Check for Constraints: Identify whether the problem involves control bounds, state constraints, or terminal constraints. This determines whether the optimality condition is ∂H/∂u = 0 or a min-_H_ condition.
Derive Necessary Conditions: Write the Hamiltonian, compute ∂H/∂x and ∂H/∂u, and obtain the state-costate ODE system. Determine boundary and transversality conditions.
Choose Solution Method: For low-dimensional problems, an indirect shooting method with a good initial guess can be efficient. For higher dimensions or complex constraints, direct collocation (e.g., using software like CasADi or ACADO) is often more robust.
Validate Optimality: After obtaining a candidate solution, verify that the Hamiltonian is minimized pointwise (if PMP applies) and check second-order conditions (convexity of the Hamiltonian) to confirm local optimality.

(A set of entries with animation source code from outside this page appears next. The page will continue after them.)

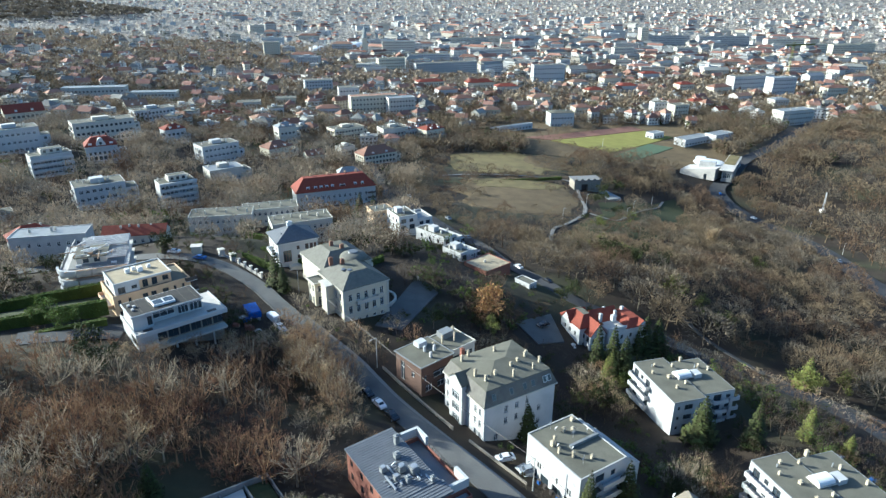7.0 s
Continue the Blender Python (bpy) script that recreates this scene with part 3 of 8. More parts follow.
def leaf_cloud(seed, count, lobes, size, spread=0.17, squash=0.8, z=0.6, stray=0.04):
    """Small leaf clumps on the outside of uneven lobes."""
    rng = np.random.default_rng(seed)
    cs = rng.normal(0, spread, (lobes, 3)) * np.array([1, 1, squash]) + np.array([0, 0, z])
    rs = rng.uniform(0.1, 0.2, lobes)
    k = rng.integers(0, lobes, count)
    d = rng.normal(0, 1, (count, 3))
    d /= np.linalg.norm(d, axis=1)[:, None]
    p = cs[k] + d * (rs[k] * rng.uniform(0.5, 1.1, count))[:, None] + rng.normal(0, stray, (count, 3)) * 0.5
    v = p[:, None, :] + rng.normal(0, size, (count, 3, 3))
    return v.reshape(-1, 3), np.arange(3 * count).reshape(-1, 3)


def conifer_arrays(seed, layers=15, per=11, width=0.2, droop=0.25):
    """A spruce one unit high: trunk, and whorls of drooping feathered boughs."""
    rng = np.random.default_rng(seed)
    trunk = tube_arrays([(0, 0, 0), (0, 0, 0.5), (0, 0, 0.98)], (0.018, 0.011, 0.002), 5)
    v, t = [], []
    for k in range(layers):
        f = k / (layers - 1)
        z = 0.1 + 0.88 * f
        r = width * (1 - f) ** 0.85 + 0.015
        for j in range(per):
            a = 2 * math.pi * (j + rng.random()) / per + k
            rr = r * rng.uniform(0.7, 1.15)
            out = np.array([math.cos(a), math.sin(a), 0])
            sid = np.array([-math.sin(a), math.cos(a), 0])
            tip = out * rr + np.array([0, 0, z - droop * rr])
            for s in (-1, 1):
                for g in (0.35, 0.7):
                    q = out * rr * g + np.array([0, 0, z + 0.01 - droop * rr * g * 0.6])
                    o = len(v)
                    v += [q, tip * (0.55 + 0.45 * g) + np.array([0, 0, z * (1 - 0.55 - 0.45 * g)]), q + sid * s * rr * 0.33 + out * rr * 0.2 + np.array([0, 0, -0.03])]
                    t.append((o, o + 1, o + 2))
    return trunk, (np.array(v), np.array(t))


def scatter_arrays(template_list, places, rng):
    """Copies of templates at rows of x, y, z, height, width factor, joined into one set of arrays."""
    vs, ts, kinds, o = [], [], [], 0
    for x, y, z, h, wf in places:
        v, t = template_list[rng.integers(0, len(template_list))]
        k = rng.choice(3, p=(0.45, 0.3, 0.25)) if rng.random() < 0.3 else int(np.digitize(noise.noise(Vector((x * 0.035, y * 0.035, 40))), (0.02, 0.22)))
        kinds.append(np.full(len(t), k))
        a = rng.uniform(0, 6.283)
        c, s = math.cos(a), math.sin(a)
        q = np.empty_like(v)
        q[:, 0] = (v[:, 0] * c - v[:, 1] * s) * h * wf + x
        q[:, 1] = (v[:, 0] * s + v[:, 1] * c) * h * wf + y
        q[:, 2] = v[:, 2] * h + z
        vs.append(q)
        ts.append(t + o)
        o += len(v)
    return np.concatenate(vs), np.concatenate(ts), np.concatenate(kinds)


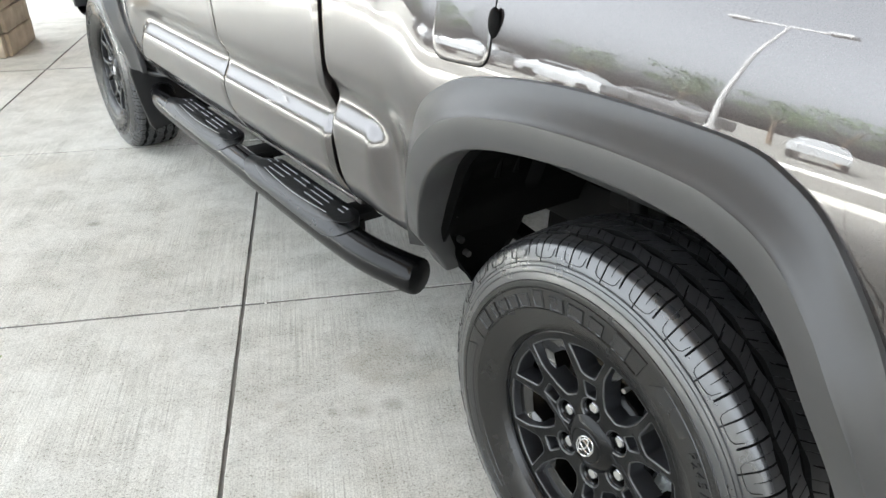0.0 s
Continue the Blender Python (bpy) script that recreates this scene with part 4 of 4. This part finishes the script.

The choice between indirect and direct methods depends on the problem characteristics and the user’s familiarity with differential equations. Many modern libraries, such as the Association for Computational Optimal Control’s software page, provide comparative references.

Conclusion

Variational methods provide a rigorous and elegant mathematical framework for solving optimal control problems. By transforming the dynamic optimization into a calculus of variations problem, they yield necessary conditions—the Euler-Lagrange equations, Hamiltonian formulation, and Pontryagin’s Maximum Principle—that guide the search for optimal control laws. Despite the computational challenges associated with solving two-point boundary value problems, these methods remain indispensable for theoretical analysis, benchmarking, and understanding the structure of optimal solutions. They have been extended to handle constraints, uncertainties, and distributed parameter systems, and they underpin many modern algorithms in robotics, aerospace, and machine learning. As research continues, variational methods will likely remain a cornerstone of optimal control theory, evolving to meet the demands of increasingly complex and data-driven applications.